ところで、「人格」と似たような言葉として「性格」がありますよね。
人格と性格の違いって、みなさんご存知でしょうか。

ググってみると、いろいろな解釈がありそうですが、
私の中で腹落ちした解釈を紹介します。

性格=character。「性」という字から分かるように、簡単に変えられるものではない、その人個人のコアに近いもの。
人格=personality。ラテン語「persona(ペルソナ:仮面)」に由来

これを知って私はとても安心しました。
なぜなら
「人格=仮面なら、
完成された人格とは、適切な場面で適切な仮面を被れることをいうのかもしれない。
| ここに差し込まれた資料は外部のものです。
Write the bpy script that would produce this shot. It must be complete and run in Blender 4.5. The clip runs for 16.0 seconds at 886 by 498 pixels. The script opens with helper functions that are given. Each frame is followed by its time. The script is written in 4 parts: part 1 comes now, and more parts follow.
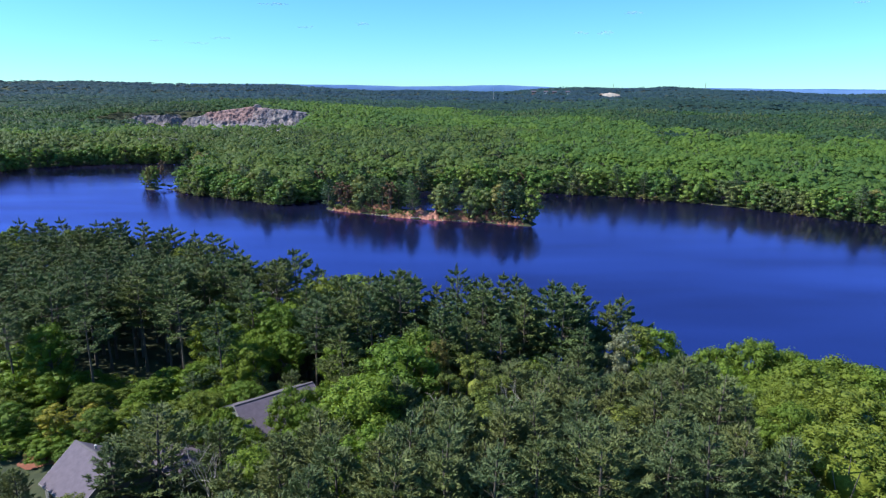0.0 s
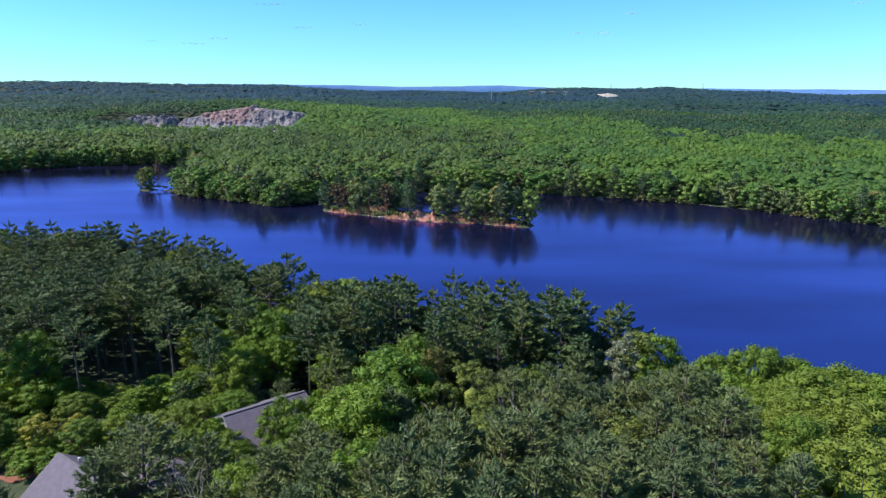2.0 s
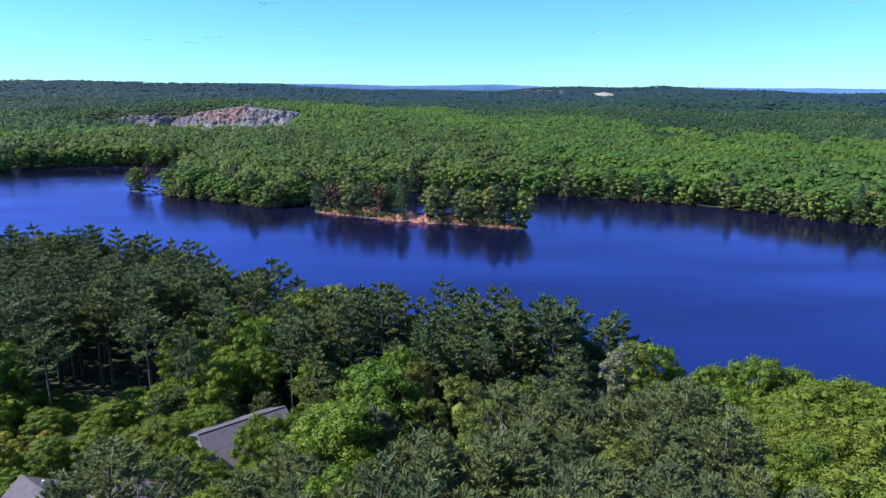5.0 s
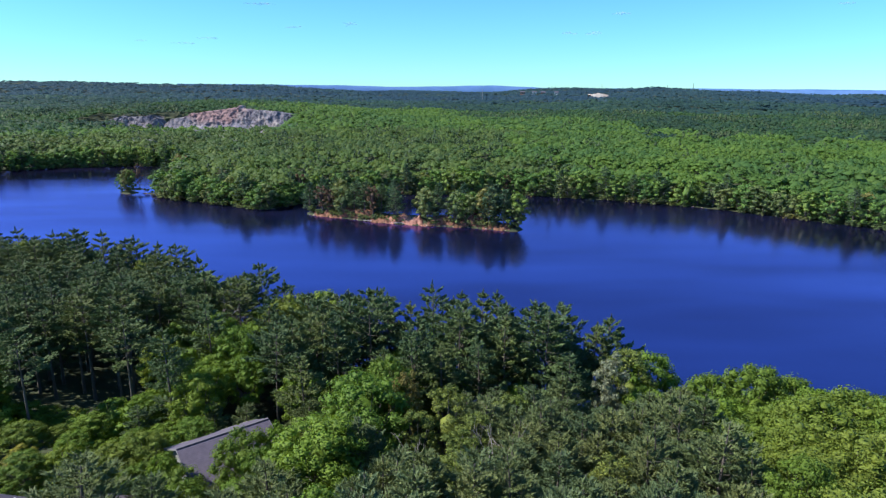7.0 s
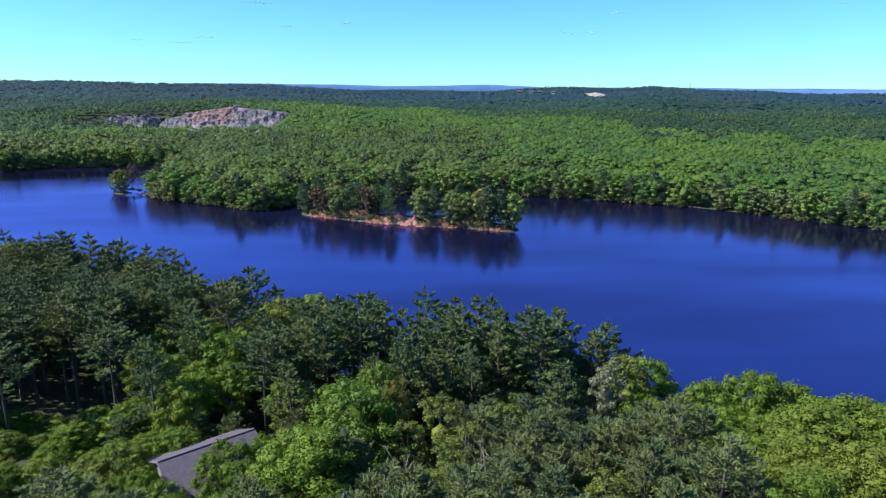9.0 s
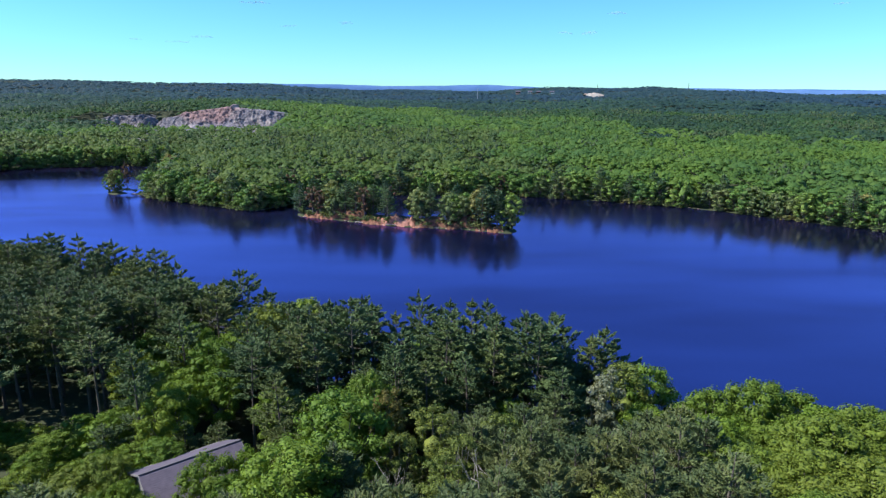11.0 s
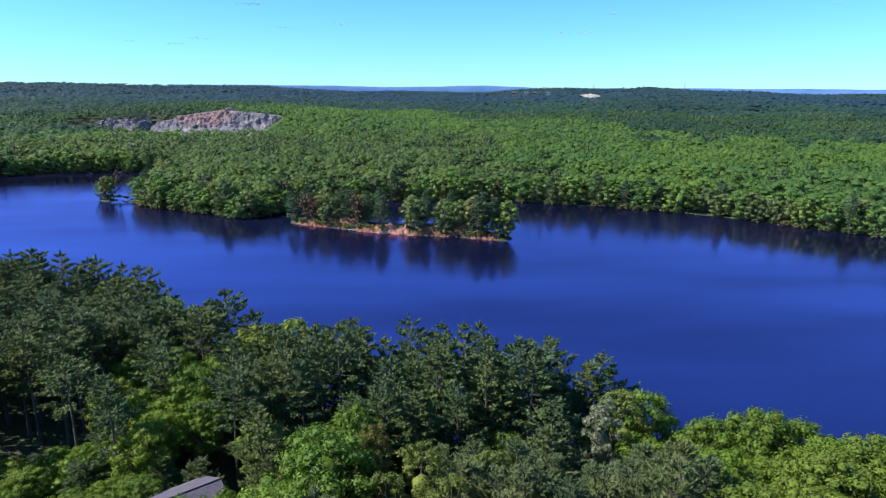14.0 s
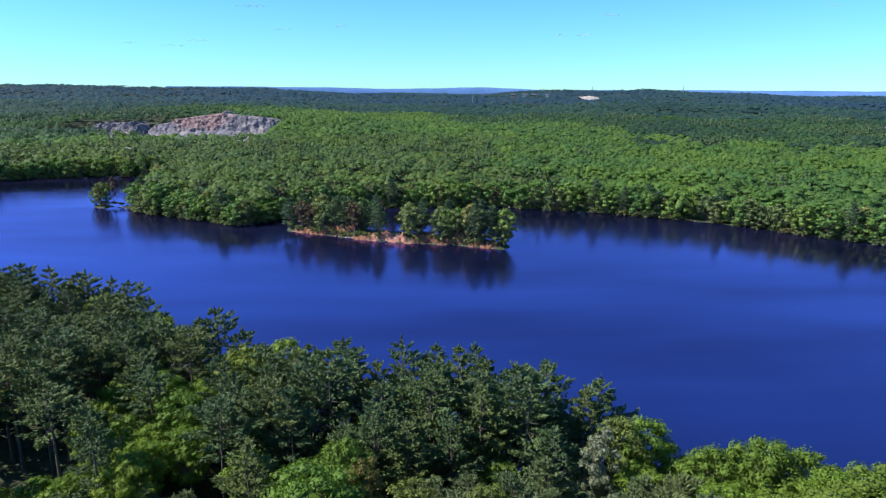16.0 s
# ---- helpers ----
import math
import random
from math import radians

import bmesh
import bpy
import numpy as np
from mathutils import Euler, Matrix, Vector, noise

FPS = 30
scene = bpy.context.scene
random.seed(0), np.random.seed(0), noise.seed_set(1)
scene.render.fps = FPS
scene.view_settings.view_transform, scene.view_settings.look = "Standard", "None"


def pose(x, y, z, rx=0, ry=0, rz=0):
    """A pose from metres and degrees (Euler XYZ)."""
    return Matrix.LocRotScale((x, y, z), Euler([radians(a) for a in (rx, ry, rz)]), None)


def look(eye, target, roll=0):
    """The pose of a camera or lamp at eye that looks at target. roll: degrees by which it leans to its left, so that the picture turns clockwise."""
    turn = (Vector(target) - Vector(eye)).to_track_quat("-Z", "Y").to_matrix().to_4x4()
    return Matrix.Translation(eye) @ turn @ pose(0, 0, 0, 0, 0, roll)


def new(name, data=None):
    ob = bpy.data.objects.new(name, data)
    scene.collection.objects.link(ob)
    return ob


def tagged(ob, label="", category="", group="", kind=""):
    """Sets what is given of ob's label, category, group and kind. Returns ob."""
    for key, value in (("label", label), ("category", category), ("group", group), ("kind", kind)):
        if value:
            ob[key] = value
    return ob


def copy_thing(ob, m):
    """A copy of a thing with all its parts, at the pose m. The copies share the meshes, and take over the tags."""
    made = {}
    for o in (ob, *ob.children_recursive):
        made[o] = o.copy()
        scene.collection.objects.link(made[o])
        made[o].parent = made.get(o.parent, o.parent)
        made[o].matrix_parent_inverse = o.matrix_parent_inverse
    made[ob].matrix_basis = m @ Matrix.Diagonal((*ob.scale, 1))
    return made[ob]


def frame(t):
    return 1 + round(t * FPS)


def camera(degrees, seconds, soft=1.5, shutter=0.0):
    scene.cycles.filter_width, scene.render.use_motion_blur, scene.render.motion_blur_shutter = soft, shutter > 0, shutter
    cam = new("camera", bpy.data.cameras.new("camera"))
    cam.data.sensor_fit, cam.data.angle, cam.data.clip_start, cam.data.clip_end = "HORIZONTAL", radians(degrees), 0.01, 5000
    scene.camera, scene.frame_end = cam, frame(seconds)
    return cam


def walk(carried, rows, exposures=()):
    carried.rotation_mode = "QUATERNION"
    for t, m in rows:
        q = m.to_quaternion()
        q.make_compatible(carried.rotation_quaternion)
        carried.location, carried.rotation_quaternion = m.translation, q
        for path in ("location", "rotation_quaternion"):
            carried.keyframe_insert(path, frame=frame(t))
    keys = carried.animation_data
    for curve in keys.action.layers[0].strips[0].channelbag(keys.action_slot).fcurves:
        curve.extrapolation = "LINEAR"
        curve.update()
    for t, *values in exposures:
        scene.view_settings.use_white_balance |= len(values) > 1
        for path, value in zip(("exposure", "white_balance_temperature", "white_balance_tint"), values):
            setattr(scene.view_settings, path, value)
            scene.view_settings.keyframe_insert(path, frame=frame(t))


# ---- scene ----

仮面で良いんだ!性格を変える必要はないんだ!それなら私にもできる!」
と思えたからです。

◾️「人格の完成」と、多様性の尊重との関連について


苫野先生は放送内で、
「民主主義におけるルールというのは、多様性を否定するものではなく、むしろ公共の利益の最大化のために必要なもの」
といったニュアンスの話をされており、全くその通りだと思いました。

自由の相互承認、という概念とも重なる部分があると思いますが、
「私はこういう人格。あなたはこういう人格。それはお互いを傷つけるものではない。だから自由でOK。」
という考え方が成立すると思います。

自分以外の考え方を認めたくない。
異質なものは排除したい。
誰しも少なからず、こういった考え方は持っているかも知れない。
でも、心の中でそういうことを思う「性格」だったとしても
「あなたはそういう考えなんですね。」と、
その存在自体は受け入れてあげることができれば、
「性格いい人」じゃないかもしれないけど「人格のある人」にはなれる。
そういう状態を、学校教育は目指しているんじゃないかな。
(概念的にはね。現場はそうなっていないと思う。)

そして、完成された人格というのは
学校教育を卒業した時点で卒業証書と共に得られるものではない。
生涯教育と叫ばれる昨今、それこそ死ぬまでずっと
人格の完成を追求して人生を豊かにしていくことでしょう。

なんか、幸福追求権と似てますね。
憲法で認められているこの権利は
「幸福になる権利」ではなく、「幸福を追求する権利」。

教育基本法も、「人格の完成を目指し」とある。
完成させるとは言っていないのである。

Voicyを聴きながら
こんなことを思い出したので
備忘録的に記事にしてみました。